Another sheep regret that I have was in 2000 or 2001 an Outfitter friend that I had in Canada called me and about a cancellation Stone sheep hunt for $11,000. At that time I was going through a very expensive divorce and I could barely afford anything after the payments to my lawyer. Now, you just about have to add another 0 to the cost of that hunt.
 
I got an offer from an old family friend back in Wisconsin to do a moose hunt in Manitoba. I think the cost was around $3500. This was around 35 years ago. That was one of the dumbest things ever to turn that down.
 
I was helping a friend try to track a wounded elk mid-day a few days after the opener. I was tired from my own hikes and it was like 1pm so I figured I'd leave my rifle back at camp. While sneaking along a log, I bumped a pretty big bull and despite having a tag, was completely unarmed. He was so close I could have hit him with a rock. Nice bull, too, at least a 6x6 - wouldn't have won any awards but I would have been very happy to take him that year because I came up dry myself.

Now I chest-carry a 44-mag for those trips when I don't have my rifle. You never know.
 
So many.

1. Slow down and aim.
2. Do anything for your good hunting partners.
3. Hunting partners with opinions on everything=leave em.
4. Hunting partners that want to go home early = leave em.
5. Hunting partners that don't understand why you don't share spots = leave em.
6. Hunting partners from work = leave em.
7. Hunting partners that don't match your commitment level (high or low) = leave em.
8. Pack your wife more warm clothes than you think she needs.

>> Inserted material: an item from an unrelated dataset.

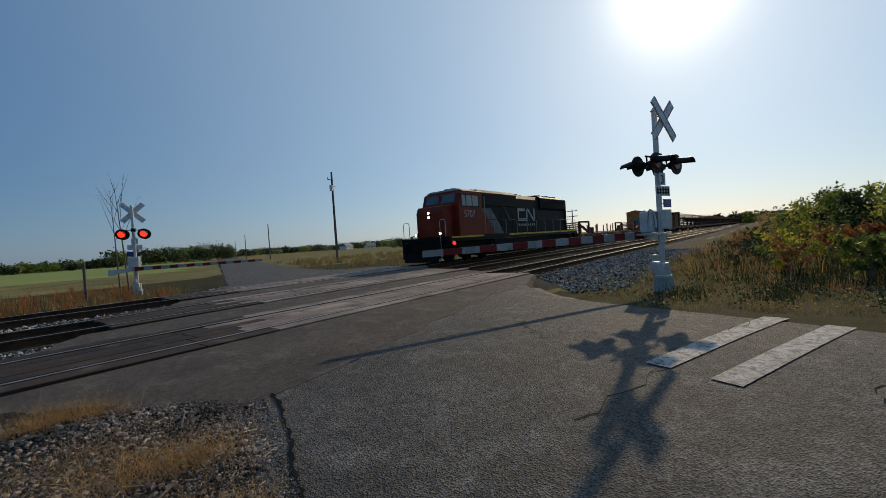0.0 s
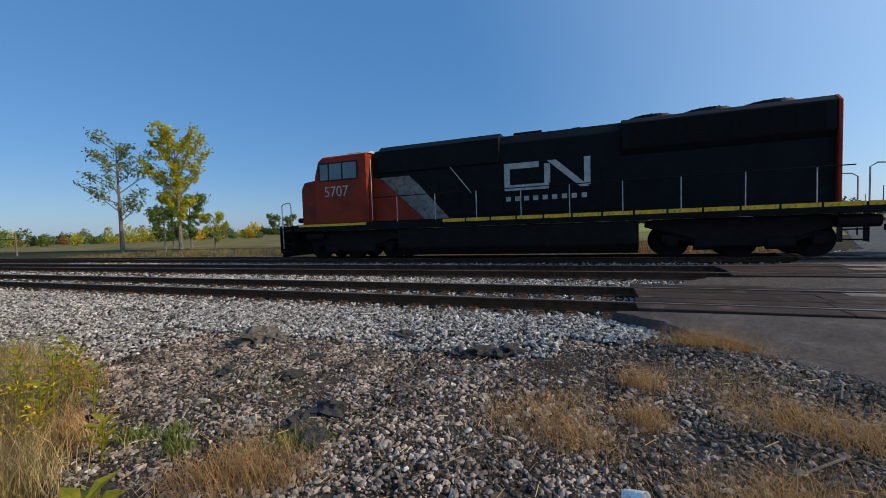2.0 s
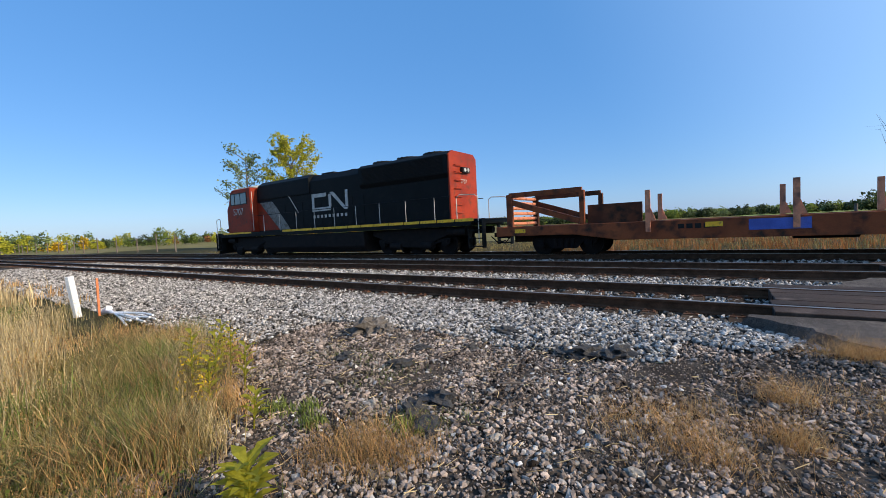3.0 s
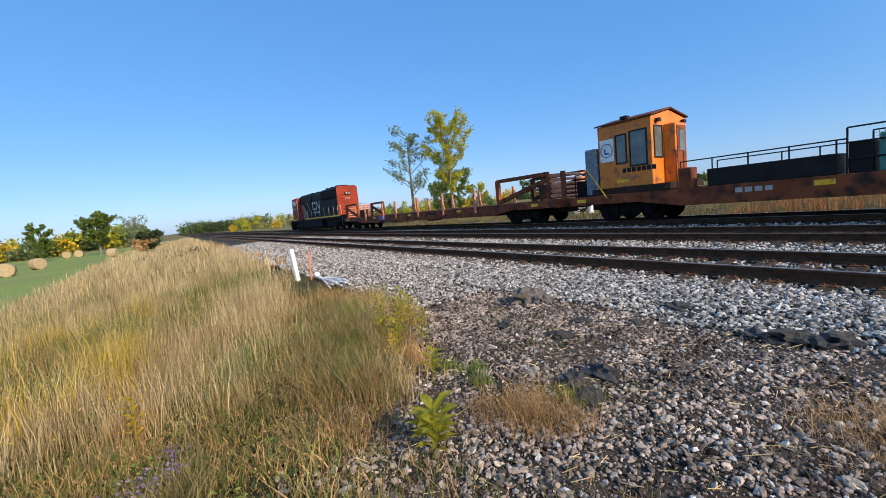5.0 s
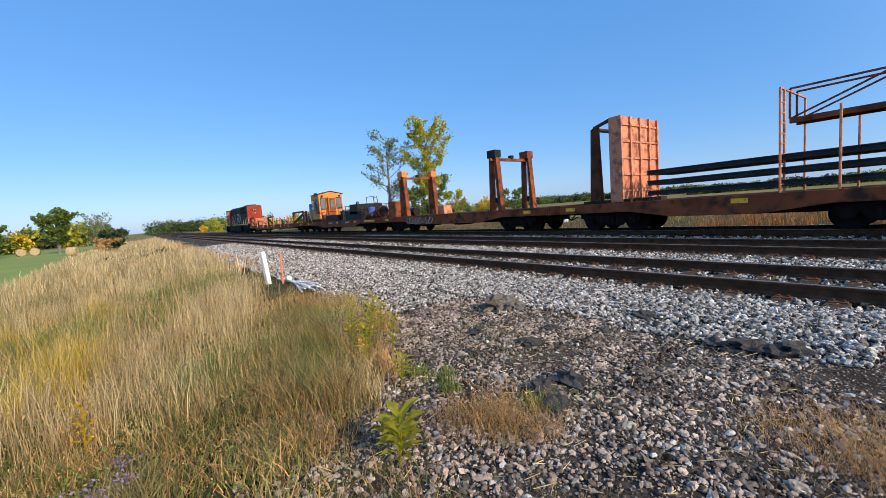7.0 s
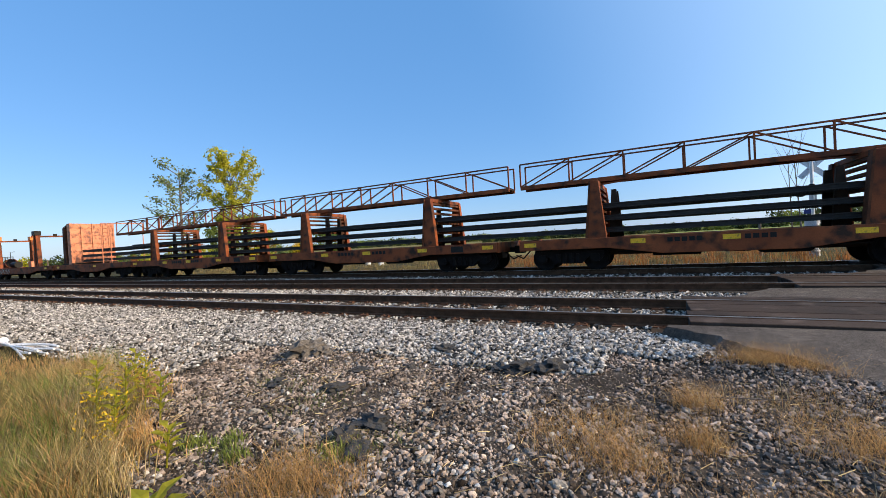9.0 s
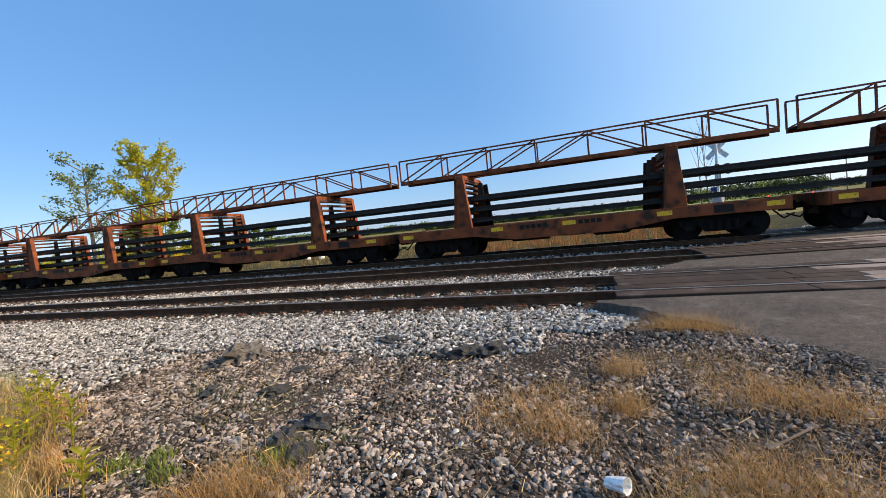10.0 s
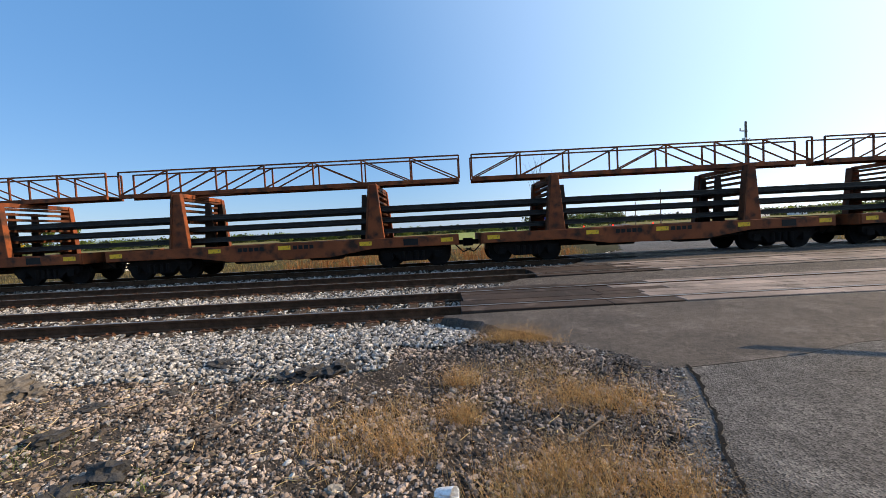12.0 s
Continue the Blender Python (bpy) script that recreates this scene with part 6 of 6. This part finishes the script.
dark = [(LEAF_DARK, 0.55), (LEAF, 0.33), (LEAF_PALE, 0.12)]
thicket = [(rng.uniform(34, 150), rng.uniform(-11, -0.5), rng.uniform(0.9, 2.6), rng.uniform(0.8, 1.6)) for _ in range(150)]
woods("verge_thicket", thicket, "tangled autumn thicket along the railway", 0.14, [(LEAF_DARK, 0.45), (LEAF, 0.3), (LEAF_YELLOW, 0.17), (STRAW_BROWN, 0.08)], 260)
autumn = [(LEAF_DARK, 0.1), (LEAF, 0.38), (LEAF_PALE, 0.22), (LEAF_YELLOW, 0.17), (LEAF_GOLD, 0.1), (LEAF_RUSSET, 0.03)]
woods("north_woods", belt(-22, 12, 230, 150, 2.2, 4.6, 2.4), "distant dark tree line across the field", 0.5, dark, 240)
woods("north_woods", belt(12, 24, 240, 46, 5.0, 8.5, 3.4), "distant dark tree line across the field", 0.55, dark, 260)
woods("far_woods", belt(22, 60, 520, 130, 5, 9, 6.0, 40), "far dark woods on the horizon", 1.0, dark, 200)
woods("far_woods", belt(44, 56, 230, 30, 3, 5.5, 2.6), "far dark woods on the horizon", 0.5, dark, 240)
woods("far_woods", belt(-48, -20, 420, 110, 5, 8, 5.0, 40), "far dark woods on the horizon", 0.9, dark, 200)
woods("west_woods", belt(-84, -46, 190, 100, 2.2, 6.0, 1.8, 40), "scattered autumn trees along the railway", 0.4, autumn, 240)
woods("west_woods", belt(-89, -80, 330, 36, 5.0, 10.0, 5.0, 40), "distant trees where the railway vanishes", 0.7, dark, 220)
woods("field_woods", belt(-128, -99, 150, 110, 2.6, 5.6, 2.2, 10), "autumn hedge and woods behind the hay field", 0.5, autumn, 260)
woods("field_woods", belt(-99, -92.5, 190, 20, 5, 8.0, 3.0, 12), "autumn hedge and woods behind the hay field", 0.8, autumn, 170)
woods("east_woods", belt(84, 92, 420, 26, 5, 9.0, 5.0, 60), "distant trees along the railway", 1.5, dark)
woods("south_woods", belt(96, 228, 260, 120, 7, 12, 5.0, 30), "tree line behind the road", 1.2, dark, 90)


# ---- what moves ----
def motions():
    times = [0.5 * k for k in range(25)]
    for car, s in TRAIN:
        walk(car, [(t, pose(s + train_shift(t), TRAIN_Y, 0)) for t in times])
    # wheels roll on the rails: one row for each thirtieth of a second
    steps = [k / 30 for k in range(361)]
    for car, s in TRAIN[:17]:
        for ob in car.children:
            if ob.name.startswith("wheelset"):
                x, r = ob.matrix_basis.translation.x, ob.matrix_basis.translation.z
                walk(ob, [(t, pose(x, 0, r, 0, math.degrees(train_shift(t) / r), 0)) for t in steps])


motions()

9. Did you remember your food? Pack more food. It's fine.
10. Did you remember your sleeping bag?
11. Did you bring extra contact lenses?
12. Never go home early: "you never know what's gonna happen in the woods."
13. Bone it out, hang it up, and take all the time you need to get it out. Leap Frog.

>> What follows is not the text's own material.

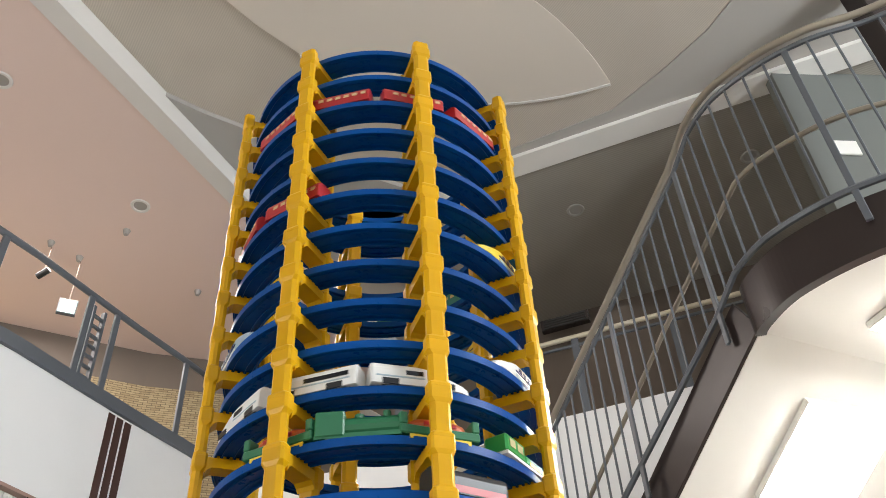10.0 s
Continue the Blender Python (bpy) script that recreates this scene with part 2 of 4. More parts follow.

14. Black bears taste good.
15 Velvet bucks in the high country is heaven.
16. Move to Alaska before you have kids.
 
By far taking poor shots and losing an animal. I can't remember all of the deer I've killed, but I distictly remember those that I wounded and didn't find. I hate wounding an animal, especially when it's because of something I did wrong. Fortunately those moments are rare and become fewer and further between the older I get.
 
I think I've made this confession on here on another thread. I was stand hunting Minnesota white-tails. I shoot left handed so shots to my right are easy, shots to the far left cause me to strain a bit more. I have a small (2.5 acre) food plot to my right and three shooting lanes covering about 90 degree field of view (straight north, northwest & west). I'm on the stand for about the 8th straight day. I've only seen the same damn-near pet does & fawns snacking on my food plot. Mid-day I text a buddy asking how his hunt is going. As I hit send I catch movement at the extreme end of my northwest lane. Nice buck cruising. I tuck my phone in my pocket and reposition so I'm lined up when he crosses that west-facing lane. I'm kneeling with a solid rest. Then I hear two things: my cellphone, which I haven't tucked deep enough into my pocket, falls out and tumbles to the plywood floor of my stand. Sound #2 is the sound of a very nice buck crashing dead-away from me. Never had a chance to see him a second time. What I had seen would have made him my biggest white-tail to date...if only I weren't an idiot.
 
Always have a gun when in the woods. You never know when you're going to stumble on something you think is better off dead. You can't really kill anything by throwing a camera at it.